The Internet of Things is the ultimate supply chain visibility tool, enabling different elements of the logistical system such as pallets, crates or containers through to vehicles to be tracked effectively, along with their cargo. Simply by attaching IoT sensors to the valuable elements, a holistic view of the supplier network is created, which in turn means all parties can obtain accurate and ‘live’ information about shipment location, route and arrival time.

However, there are multiple challenges facing IoT deployments of this nature. Not only do devices have to be trackable anywhere, and for long periods, but they also need to be low-cost in both per-unit and operational terms. This is where the 0G network really delivers, especially compared to WiFi, which is highly limited in terms of range, and cellular, which has significant cost overheads.

IoT-enabled devices connected to a 0G network – essentially a low-power wide-area network (LPWAN) – can transfer small amounts of data at regular intervals that conveys not only location information, but also other vital data such as container temperature. This data can be either relayed to the customer or used for internal efficiencies. 


Those internal efficiencies can add up to significant success for a logistics firm, as Sigfox learned in a recent partnership with leading logistics company Deutsche Post DHL Group. DHL delivers about five million shipments in Germany each working day, which requires the use of thousands of RIP roll cages to contain and transport the parcels through Deutsche Post DHL Group’s 35 parcel centre network. Ensuring that the correct number of roll cages are available at each location is mission critical, so the firm is in the process of fitting 250,000 roll cages with Sigfox smart trackers to provide exact information about their locations and movements.


The holy grail of this type of RIP management is to reduce the overall RIP inventory, simultaneously lowering or removing entirely RIP storage costs and minimising the total cost of operation.

Of course, IoT in the supply chain is a monumental balancing act, between genuine real-time polling and battery life, global coverage vs network costs, and unit cost vs performance, there are many blends, flavours and compromises to be considered. However, a key consideration that is often ignored in the rush to select a solution for today is the potential requirement of tomorrow – flexibility is a valuable asset. A network that not only enables tracking but also allows other data to be sent – without additional network cost or extra infrastructure – can deliver additional value by evolving in tandem with business demands. 


A good example here is monitoring the temperature of containers carrying perishable goods (especially meat products in the EU and US, which mandate a consistent low temperature be monitored). Another application is monitoring humidity and shocks to fragile loads, a key specification in a global solution called SafeCube, a new company based on a multi-year-long collaboration between Sigfox, Argon Consulting and Michelin.
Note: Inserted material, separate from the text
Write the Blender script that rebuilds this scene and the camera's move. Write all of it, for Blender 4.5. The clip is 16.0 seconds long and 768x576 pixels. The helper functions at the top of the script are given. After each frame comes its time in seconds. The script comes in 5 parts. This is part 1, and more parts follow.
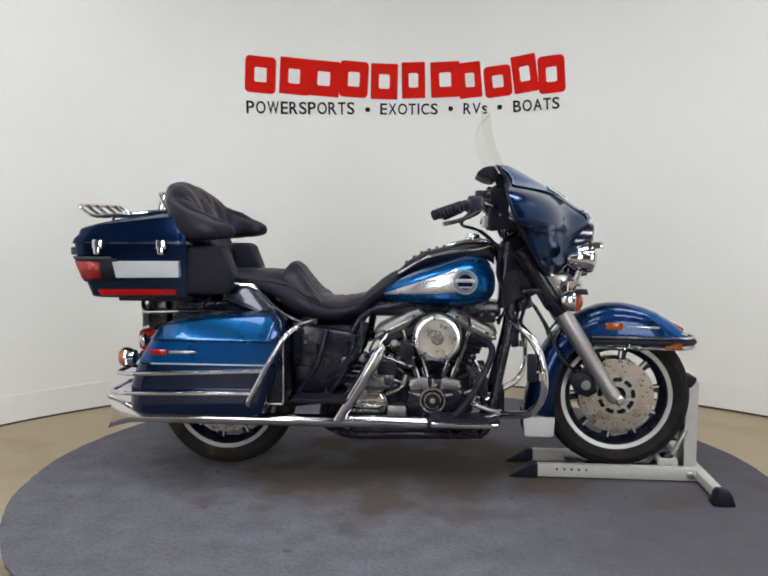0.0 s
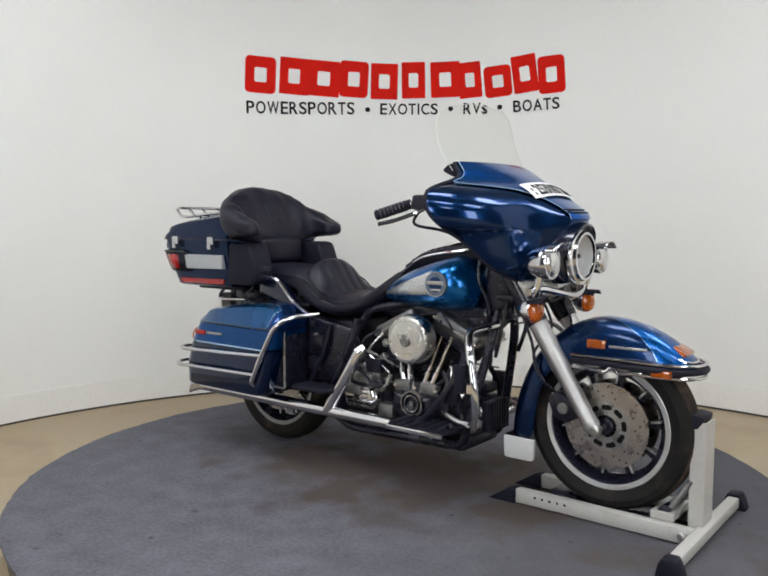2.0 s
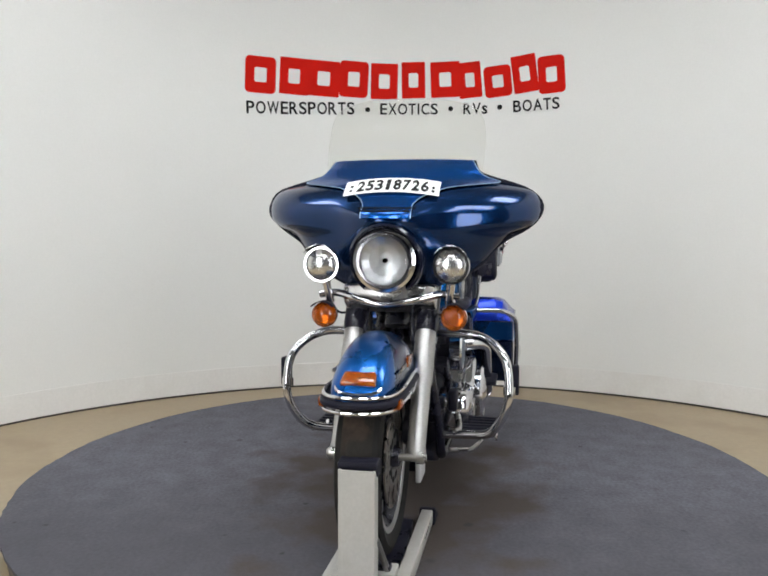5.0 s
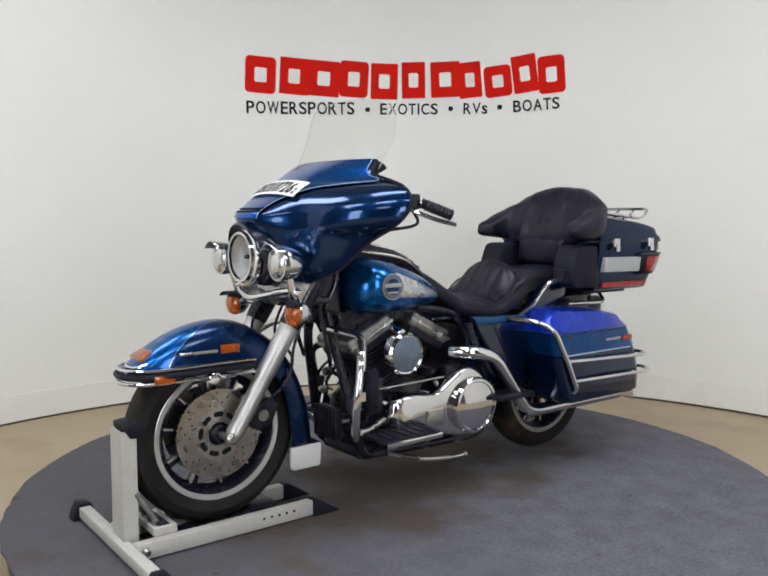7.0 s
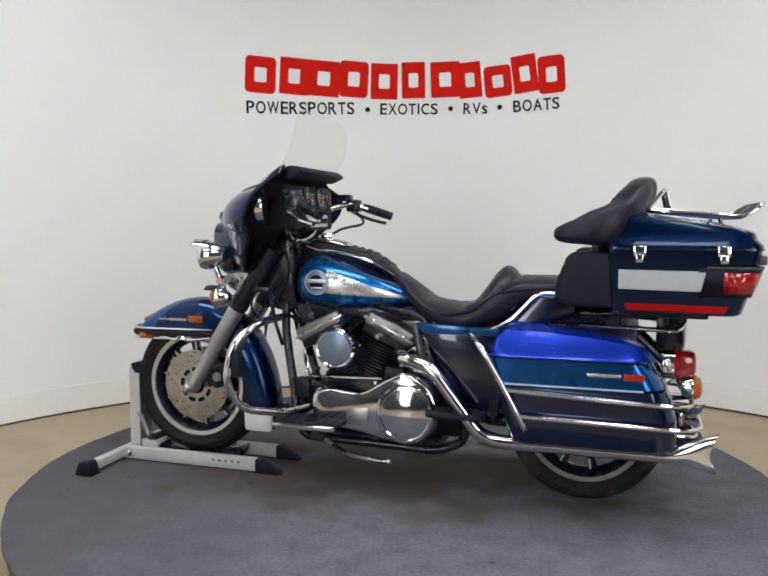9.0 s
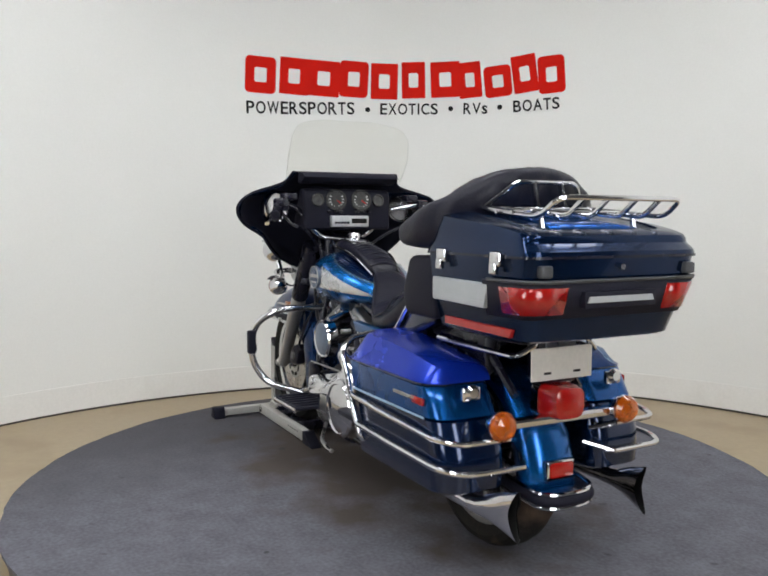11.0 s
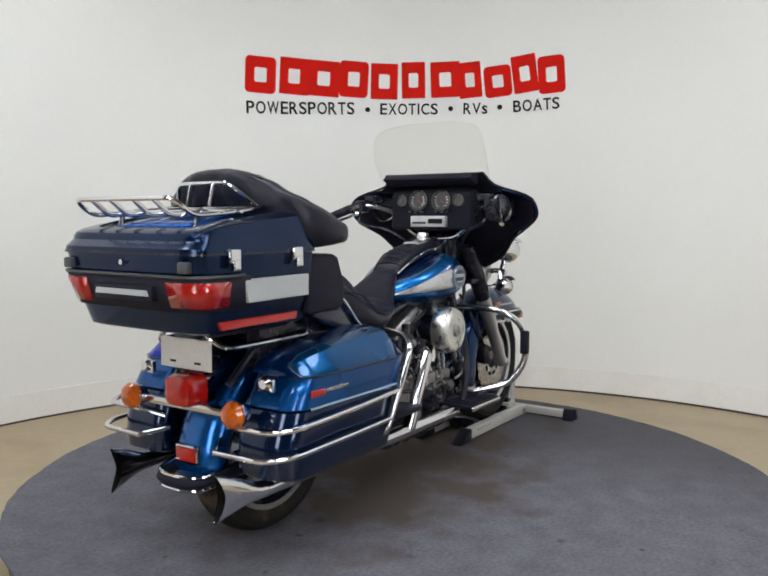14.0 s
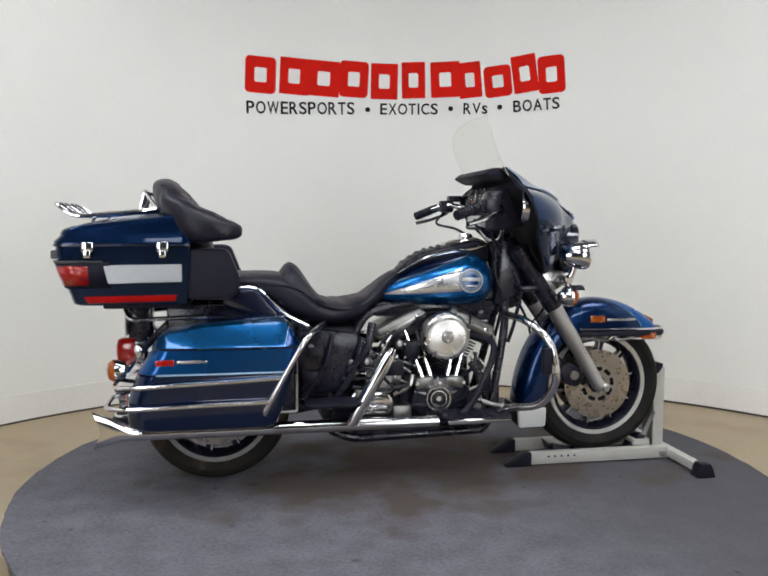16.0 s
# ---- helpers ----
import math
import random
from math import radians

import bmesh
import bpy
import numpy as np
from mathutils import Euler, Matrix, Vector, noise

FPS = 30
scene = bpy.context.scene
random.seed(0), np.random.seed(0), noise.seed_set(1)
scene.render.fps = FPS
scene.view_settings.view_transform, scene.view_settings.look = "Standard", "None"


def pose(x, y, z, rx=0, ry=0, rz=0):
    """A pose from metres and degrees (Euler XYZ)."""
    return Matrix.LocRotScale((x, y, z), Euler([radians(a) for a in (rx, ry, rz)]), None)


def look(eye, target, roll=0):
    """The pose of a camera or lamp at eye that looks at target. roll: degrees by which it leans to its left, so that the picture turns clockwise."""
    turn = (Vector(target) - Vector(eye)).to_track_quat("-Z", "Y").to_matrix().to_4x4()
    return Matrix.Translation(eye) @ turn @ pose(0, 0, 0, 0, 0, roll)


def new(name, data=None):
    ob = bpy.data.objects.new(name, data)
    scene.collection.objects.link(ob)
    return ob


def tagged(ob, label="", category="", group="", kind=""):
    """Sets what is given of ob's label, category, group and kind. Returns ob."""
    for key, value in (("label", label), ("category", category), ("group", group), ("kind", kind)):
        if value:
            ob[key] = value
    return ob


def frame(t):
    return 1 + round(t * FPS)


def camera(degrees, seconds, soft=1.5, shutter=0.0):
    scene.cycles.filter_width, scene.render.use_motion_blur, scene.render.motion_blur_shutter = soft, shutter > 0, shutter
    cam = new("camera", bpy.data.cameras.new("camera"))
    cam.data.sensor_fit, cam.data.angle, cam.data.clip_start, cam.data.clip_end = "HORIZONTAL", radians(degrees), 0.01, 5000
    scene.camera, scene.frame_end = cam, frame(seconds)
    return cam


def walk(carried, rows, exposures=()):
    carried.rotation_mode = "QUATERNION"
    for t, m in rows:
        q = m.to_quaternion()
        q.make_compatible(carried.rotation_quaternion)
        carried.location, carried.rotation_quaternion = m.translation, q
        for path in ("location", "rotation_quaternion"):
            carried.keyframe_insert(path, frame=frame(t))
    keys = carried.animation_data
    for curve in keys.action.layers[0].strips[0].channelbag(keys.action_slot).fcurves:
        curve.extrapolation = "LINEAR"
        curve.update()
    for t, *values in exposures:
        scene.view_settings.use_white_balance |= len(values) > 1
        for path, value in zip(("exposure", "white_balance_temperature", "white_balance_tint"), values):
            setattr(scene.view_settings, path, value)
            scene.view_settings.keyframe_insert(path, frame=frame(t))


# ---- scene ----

# ---------------- camera: it stands still ----------------
cam = camera(52.4, 16.0, soft=1.9)
EYE = Vector((0.0, -3.28, 1.0751))
YAW, PITCH = -0.0217, -0.08674
AIM = EYE + Vector((math.sin(YAW) * math.cos(PITCH), math.cos(YAW) * math.cos(PITCH), math.sin(PITCH)))
STILL = look(EYE, AIM, 0.15)
walk(cam, [(0.0, STILL), (16.0, STILL)])

# turntable's angle in degrees, second by second
TURN = [(0.0, 0.0), (0.5, -4.1), (1.0, -12.4), (1.5, -23.2), (2.0, -33.3), (2.5, -42.8), (3.0, -52.5), (3.5, -62.8),
        (4.0, -73.7), (4.5, -84.8), (4.7, -89.4), (5.4, -103.2), (6.1, -116.8), (6.8, -132.0), (7.0, -137.1), (7.5, -151.2), (8.0, -165.7),
        (8.2, -171.5), (8.9, -189.5), (9.6, -206.2), (10.3, -221.9), (10.5, -226.3), (11.0, -237.2), (11.5, -247.9), (12.0, -257.8), (12.5, -267.6),
        (13.0, -277.8), (13.5, -288.4), (14.0, -299.1), (14.5, -310.1), (15.0, -321.6), (15.5, -333.3), (16.0, -344.8)]
LEAN = -3.85          # the machine's heading on the table
SIDE = 0.075          # how far its middle stands off the table's axis

# ---------------- world and light ----------------
world = bpy.data.worlds.new("room_air")
scene.world = world
world.use_nodes = True
world.node_tree.nodes["Background"].inputs[0].default_value = (0.9, 0.95, 1.0, 1)
world.node_tree.nodes["Background"].inputs[1].default_value = 0.02
scene.view_settings.exposure = 0.0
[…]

The global logistics market is set to reach $15 trillion in the next five years, and the complexity we see today is certainly not going to decrease. Visibility will continue to be crucial for supply chain efficiency, and that efficiency will be the central plank of an effective and bottom-line profitable business. In short, it is essential for supply chain managers to take the long view when investing in IoT solutions today, making flexibility and long-term effectiveness their watchword. Reliable and scalable solutions – such as 0G – will continue to deliver benefits for years to come. Welcome to the future of the IoT connected supply chain.